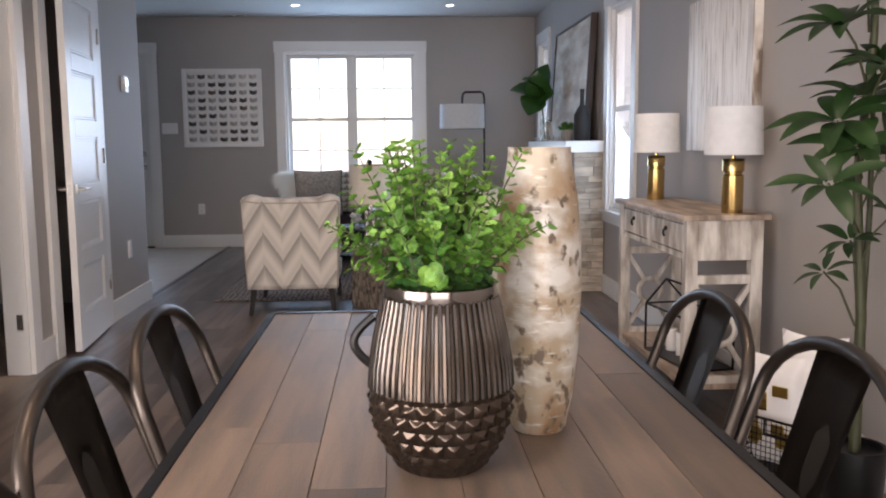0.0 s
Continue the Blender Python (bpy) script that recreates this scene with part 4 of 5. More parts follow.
# ---- floor lamp ----
r = thing("floor_lamp", "black arched floor lamp with white oval shade", "lamp", (0.92, 8.86, 0))
Shape().lathe([(0.135, 0), (0.138, 0.006), (0.135, 0.022), (0.02, 0.028), (0.012, 0.05)], seg=36).put("base", M_BLACK, r, True)
Shape().tube([(0, 0, 0.03), (0, 0, 1.55), (-0.008, 0, 1.585), (-0.03, 0, 1.605), (-0.19, 0, 1.605), (-0.212, 0, 1.585), (-0.22, 0, 1.55), (-0.22, 0, 1.42)], 0.011, 12).put("pole", M_BLACK, r, True)
sh = Shape().lathe([(0.223, 1.245), (0.2245, 1.245), (0.2205, 1.485), (0.2185, 1.485), (0.2215, 1.248), (0.223, 1.245)], seg=48).put("shade", M_SHADE, r, True)
sh.matrix_basis = Matrix.Translation((-0.22, 0, 0)) @ Matrix.Diagonal((1, 0.62, 1, 1))
s = Shape()
s.rod((-0.43, 0, 1.43), (-0.01, 0, 1.43), 0.004, 6)
s.put("spider", M_BLACK, r)

# ---- things on the mantel ----
ZM = 1.112
r = thing("leaning_painting", "brown and cream abstract canvas leaning on the wall", "painting", (1.50, 7.0, ZM))
m = pose(1.455, 7.33, ZM + 0.004, 0, 3.4, 0)
Shape().span(-0.012, 0.012, -0.70, 0.70, 0.0, 0.93, 0.002).put("canvas", M_LAND, r, at=m)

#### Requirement
Quote the preceding listing precisely and completely, omitting its images.

#### The completed task
0.0 s
Continue the Blender Python (bpy) script that recreates this scene with part 4 of 5. More parts follow.
# ---- floor lamp ----
r = thing("floor_lamp", "black arched floor lamp with white oval shade", "lamp", (0.92, 8.86, 0))
Shape().lathe([(0.135, 0), (0.138, 0.006), (0.135, 0.022), (0.02, 0.028), (0.012, 0.05)], seg=36).put("base", M_BLACK, r, True)
Shape().tube([(0, 0, 0.03), (0, 0, 1.55), (-0.008, 0, 1.585), (-0.03, 0, 1.605), (-0.19, 0, 1.605), (-0.212, 0, 1.585), (-0.22, 0, 1.55), (-0.22, 0, 1.42)], 0.011, 12).put("pole", M_BLACK, r, True)
sh = Shape().lathe([(0.223, 1.245), (0.2245, 1.245), (0.2205, 1.485), (0.2185, 1.485), (0.2215, 1.248), (0.223, 1.245)], seg=48).put("shade", M_SHADE, r, True)
sh.matrix_basis = Matrix.Translation((-0.22, 0, 0)) @ Matrix.Diagonal((1, 0.62, 1, 1))
s = Shape()
s.rod((-0.43, 0, 1.43), (-0.01, 0, 1.43), 0.004, 6)
s.put("spider", M_BLACK, r)

# ---- things on the mantel ----
ZM = 1.112
r = thing("leaning_painting", "brown and cream abstract canvas leaning on the wall", "painting", (1.50, 7.0, ZM))
m = pose(1.455, 7.33, ZM + 0.004, 0, 3.4, 0)
Shape().span(-0.012, 0.012, -0.70, 0.70, 0.0, 0.93, 0.002).put("canvas", M_LAND, r, at=m)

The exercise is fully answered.